Each order comes with a terrific house-made ketchup, noteworthy for its bright, slightly sweet tomato punch and thick, fries-clinging consistency. It’s the result of a lot of experimentation on the part of the B’wood’s kitchen crew.

“A lot of people are anti-house ketchup, because the general feeling is that Heinz does it best already,” said Paulsen. “So we modeled ours on Heinz, what goes into it, and how it’s made, only we use organic tomato paste and organic corn syrup. It’s still traditional ketchup, but it is made with better ingredients, and it doesn’t have those generic added flavorings.”

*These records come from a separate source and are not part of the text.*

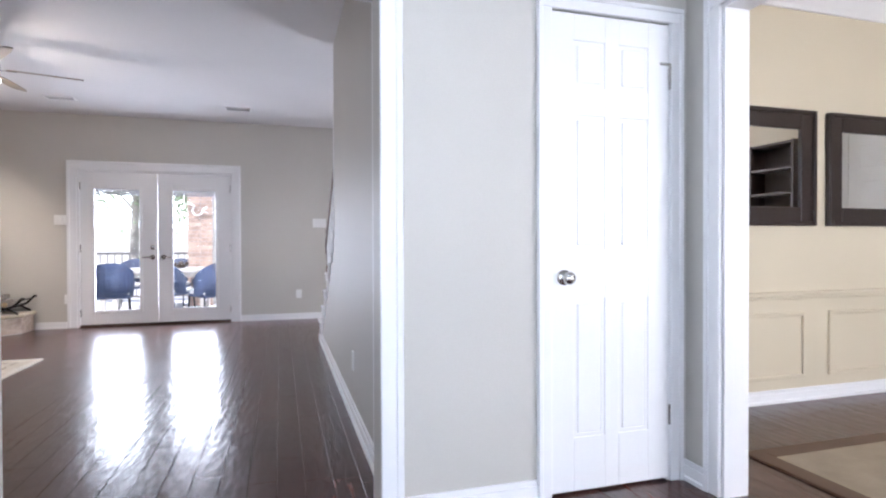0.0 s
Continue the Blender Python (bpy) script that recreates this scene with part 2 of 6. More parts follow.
CARPET = mat("mottled_grey_carpet", (0.88, 0.87, 0.86), 0.95, var=0.12, scale=38, fine=260, bump=0.4, dark=(0.70, 0.70, 0.72), band=0.3)
GOLDCLOTH = mat("mustard_cloth", (0.62, 0.39, 0.15), 0.9, var=0.1, scale=8, fine=260, bump=0.15)
GREYCLOTH = mat("grey_woven_cloth", (0.31, 0.31, 0.32), 0.9, var=0.14, scale=12, fine=240, bump=0.15)
RUST = mat("rust_cloth", (0.27, 0.14, 0.068), 0.9, var=0.1, scale=8, fine=260, bump=0.15)
LETTER = mat("white_print", (0.82, 0.80, 0.76), 0.8, var=0.03)
PLATE = mat("white_plastic", (0.78, 0.78, 0.76), 0.35, var=0.02)
GRILLE = mat("pale_grey_metal", (0.55, 0.55, 0.56), 0.4, var=0.04)
FRAMEG = mat("thin_gold_frame", (0.55, 0.45, 0.27), 0.35, metal=0.8, var=0.08)
MIRROR = mat("mirror_silver", (0.86, 0.87, 0.87), 0.02, metal=1.0, var=0.0, bump=0)
ESPRESSO = mat("espresso_frame", (0.030, 0.020, 0.017), 0.35, var=0.2)
JUTE = mat("beige_sisal", (0.40, 0.33, 0.235), 0.95, var=0.12, scale=6, fine=160, bump=0.2)
JUTE_D = mat("brown_rug_binding", (0.15, 0.095, 0.06), 0.9, var=0.1)
DOORM = mat("dark_stained_door", (0.040, 0.030, 0.038), 0.35, var=0.2, scale=4, stretch=(6, 6, 1))
CABINET = mat("white_cabinet_paint", (0.80, 0.79, 0.77), 0.38, var=0.02, bump=0.006)
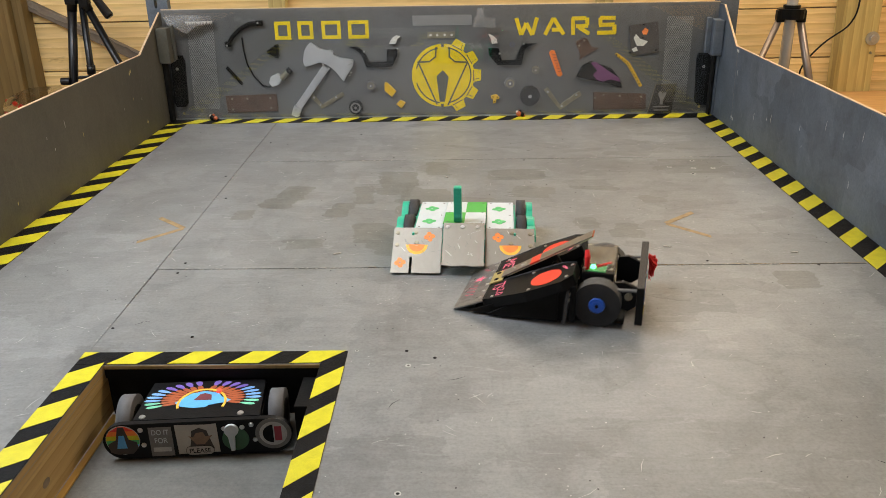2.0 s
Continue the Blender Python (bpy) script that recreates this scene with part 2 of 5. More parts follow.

Along with ketchup, the fries are also served with a second dipping sauce, and the formula changes frequently. Right now it’s a delightfully garlicky mayonnaise seasoned with roasted fennel.

Here’s a tip that will keep fries-seekers’ devastation to a minimum: They’re available at dinner only. Right now, lunch is a fries-free zone, and it’s strictly a logistical puzzle: How to serve the restaurant’s popular breakfast while also going through the prep necessary prep details.

“I’ll make sure that it’s on my next creative team meeting agenda,” said Paulsen. “We’ll figure it out.”

The price is right. Buy a black bean burger at dinner, and a handful of fries is just an additional buck. Better yet, splurge ($5) on a highly sharable appetizer-size order (again, dinner only). You won’t regret it.

Where the chefs eat: When Paulsen craves a (non-Birchwood) burger, he goes to the Nook (formal name: Casper's & Runyon's Shamrocks Irish Nook). “That’ll always be my place, I’ve been going there since I was 12, so that might have something to do with it,” he said. “It’s the perfect example of the perfect burger. If I go out once a week for a burger, it’s going to be at the Nook.”

Address book: 3311 E. 25th St., Mpls., 612-722-4474. Open 7 am. to 9 p.m. weedays, 8 a.m. to 9 p.m. weekends.